For the past 2 months or so, I decided to put my ego aside and do something that nobody who is still riding the high of losing 80+ pounds really wants to do.
Namely, I’ve been eating at a caloric surplus on a daily basis in hopes to put on some weight this winter. I’ve also been following This Lifting Program that encourages not only an increase in strength, but also one in size.
I finally put my money where my mouth is (plus a butt ton of food) and went on a bulk.
I’m not a body builder, I’m not a man trapped in a girl’s body, and I don’t have any aspiration to star in muscle fetish pornography. I’m just an average girl, trying to become a better powerlifter, and quite frankly trying to have the best body that I can possibly attain through the fruits of my labor.
So What Exactly is a Bulk Anyway?
In the loosest of laymen’s terms, a bulk is when you purposely consume more calories you burn in conjunction with a strength training program in order to try and put on muscle mass.
In the process, however, one does put on fat. It’s a fact of life, especially for women, that it’s hard to build muscle no matter what steps we take to do so. Eating the right things at the right time, training the proper way, and adequate recovery are just the pillars of getting shapely sexy muscles. Our bodies also create fat out of those excess calories, and although most of us will “recomp” a little during these bulking periods, there is still some fat gain involved.
Why Did I Decide to Go on a Bulk?
When I was a teenager I thrived on having eating disorders.
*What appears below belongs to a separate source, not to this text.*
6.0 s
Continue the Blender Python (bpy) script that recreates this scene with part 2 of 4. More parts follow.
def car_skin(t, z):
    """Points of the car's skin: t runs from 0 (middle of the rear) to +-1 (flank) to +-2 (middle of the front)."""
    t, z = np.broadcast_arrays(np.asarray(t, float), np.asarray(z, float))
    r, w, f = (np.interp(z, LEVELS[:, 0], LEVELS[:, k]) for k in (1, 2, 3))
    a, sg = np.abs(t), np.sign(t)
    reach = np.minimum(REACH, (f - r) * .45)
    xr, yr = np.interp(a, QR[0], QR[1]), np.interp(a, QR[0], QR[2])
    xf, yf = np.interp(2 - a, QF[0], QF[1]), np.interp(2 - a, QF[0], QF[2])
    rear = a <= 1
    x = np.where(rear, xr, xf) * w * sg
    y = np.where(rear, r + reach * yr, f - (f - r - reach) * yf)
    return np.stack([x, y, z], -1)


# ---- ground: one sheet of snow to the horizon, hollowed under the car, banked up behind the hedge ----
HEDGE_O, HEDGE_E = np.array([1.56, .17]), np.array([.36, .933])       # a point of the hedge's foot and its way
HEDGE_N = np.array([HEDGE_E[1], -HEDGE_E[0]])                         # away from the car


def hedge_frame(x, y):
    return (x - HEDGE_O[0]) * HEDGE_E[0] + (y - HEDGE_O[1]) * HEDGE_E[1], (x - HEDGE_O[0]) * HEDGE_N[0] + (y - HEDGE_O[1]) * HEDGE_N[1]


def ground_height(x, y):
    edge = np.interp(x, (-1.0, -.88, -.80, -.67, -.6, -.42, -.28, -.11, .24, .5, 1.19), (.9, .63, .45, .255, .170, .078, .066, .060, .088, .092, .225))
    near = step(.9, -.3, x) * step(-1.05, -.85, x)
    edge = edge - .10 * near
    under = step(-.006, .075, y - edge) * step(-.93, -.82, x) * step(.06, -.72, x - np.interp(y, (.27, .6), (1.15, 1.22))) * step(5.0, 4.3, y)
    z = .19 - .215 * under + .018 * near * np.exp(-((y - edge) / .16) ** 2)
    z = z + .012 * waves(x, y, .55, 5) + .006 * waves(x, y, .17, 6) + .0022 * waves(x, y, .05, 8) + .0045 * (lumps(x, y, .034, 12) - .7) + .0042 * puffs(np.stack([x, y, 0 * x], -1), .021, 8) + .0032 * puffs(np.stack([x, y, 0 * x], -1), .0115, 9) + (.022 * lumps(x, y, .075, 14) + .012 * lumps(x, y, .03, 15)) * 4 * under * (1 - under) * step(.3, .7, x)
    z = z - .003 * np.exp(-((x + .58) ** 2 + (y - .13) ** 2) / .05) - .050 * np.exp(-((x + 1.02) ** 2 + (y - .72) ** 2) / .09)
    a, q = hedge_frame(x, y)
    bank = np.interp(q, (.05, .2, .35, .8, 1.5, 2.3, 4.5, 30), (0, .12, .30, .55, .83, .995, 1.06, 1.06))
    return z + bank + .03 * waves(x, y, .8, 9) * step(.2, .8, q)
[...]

At my lowest weight, I was 5’6 and weighed 109 pounds. Looking back on pictures – I looked like hell. I also looked like hell when I weighed 210 pounds. And in both states of my body, I felt like hell.
Since I’ve engulfed myself in all things lifting heavy, I’ve realized my only chance in life to have a “curvy” figure without being seriously overweight is to have a little muscle mass. I’ve also realized that bigger muscles = bigger lifts, which means it gives me an advantage in my sport to build some.
So do you just eat whatever you feel like?
In an ideal world, no.
You still need to track your calories, macros, and meals in general to optimize the results of a bulk, plus be conscience of how much you’re burning when you’re doing any type of training.
Did I always adhere to these principals?
I spent the week of Christmas working through an ugly gluten hangover, I’ve dabbled in things like spaghettios and top ramen on more than one occasion, and please nobody nark me out about Aaron’s missing box of toaster strudels (trust me, they have been long gone.)
I have also realized (for like the millionth time in my life) that crappy food makes me feel like crap.
So it’s back to shoveling down the good stuff.
To fill my caloric void, I eat an extra egg here and there, an avocado every day, some extra nuts, full fat dairy, sweet potatoes. I eat rice and quinoa and white potatoes too sometimes. I’ve upped my carbs, and it actually feels nice. I snack a lot. I keep it as clean as possible, try not to binge, but when bad stuff smuggles its way into my life, I enjoy every bit of it.
What are Some Challenges you have had during your Bulking Process?
Mentally, it’s been difficult for a plethora of reasons.
First, as I mentioned above, relaxing your healthy lifestyle can lead to eating things you otherwise wouldn’t, and enjoying them a little too much. Once I start, it’s hard for me to stop.
Another thing about bulking – you eat all these extra calories and train hard in hopes that it all goes to your butt. Or other body part of choice. Unfortunately, it also goes to your stomach, calves, face, and basically every other body part that you don’t want to be “thick.” I know in my mind that I will only need to “cut” for a short time period to get rid of all the extra squish, but every day I battle with the urge to start doing that NOW. I have to remind myself that these next three weeks could make a huge difference in my physique as a whole if I just stay the course.
One final challenge is the fact that I am trying to build my personal training business in the near future. Something that looms over me is the fact that a lot of people navigate to trainers who have a body that they would like to have. They don’t think about bulk and cut, they think on a more superficial level (as they should) in that – can I trust this person to deliver the results that I want. I know that I by no means have blown up or even gone up a clothing size, but when you physically feel bigger, you mentally start to imagine yourself in a different light.
I guess what it all boils down to is getting the most out of your training in relation to your goals.
If you’re lifting because it’s fun and you just plain enjoy it and you are happy with the results you’re getting, I don’t think you should dramatically change your diet or program.
If you want more, though, it’s worth investing your time into researching how you can improve, be it through trying a different program, changing your diet, or in my case, wearing leggings a little more often because my jeans are a little more muffin toppy than I care to admit.
Anything that brings you one step closer to your ultimate goal is worth pushing through the discomfort that comes as a result. It’s those times of discomfort where we GROW, be it in the form of our muscles or our minds.
Has anyone else been using the winter as a chance to bulk? If not, is it something you would consider doing?
I’m excited to see the overall results of my experiment. I’m already seeing incredible results in my lifts, and even a little more development in my upper body. These keep me motivated to put my ego aside and forge ahead.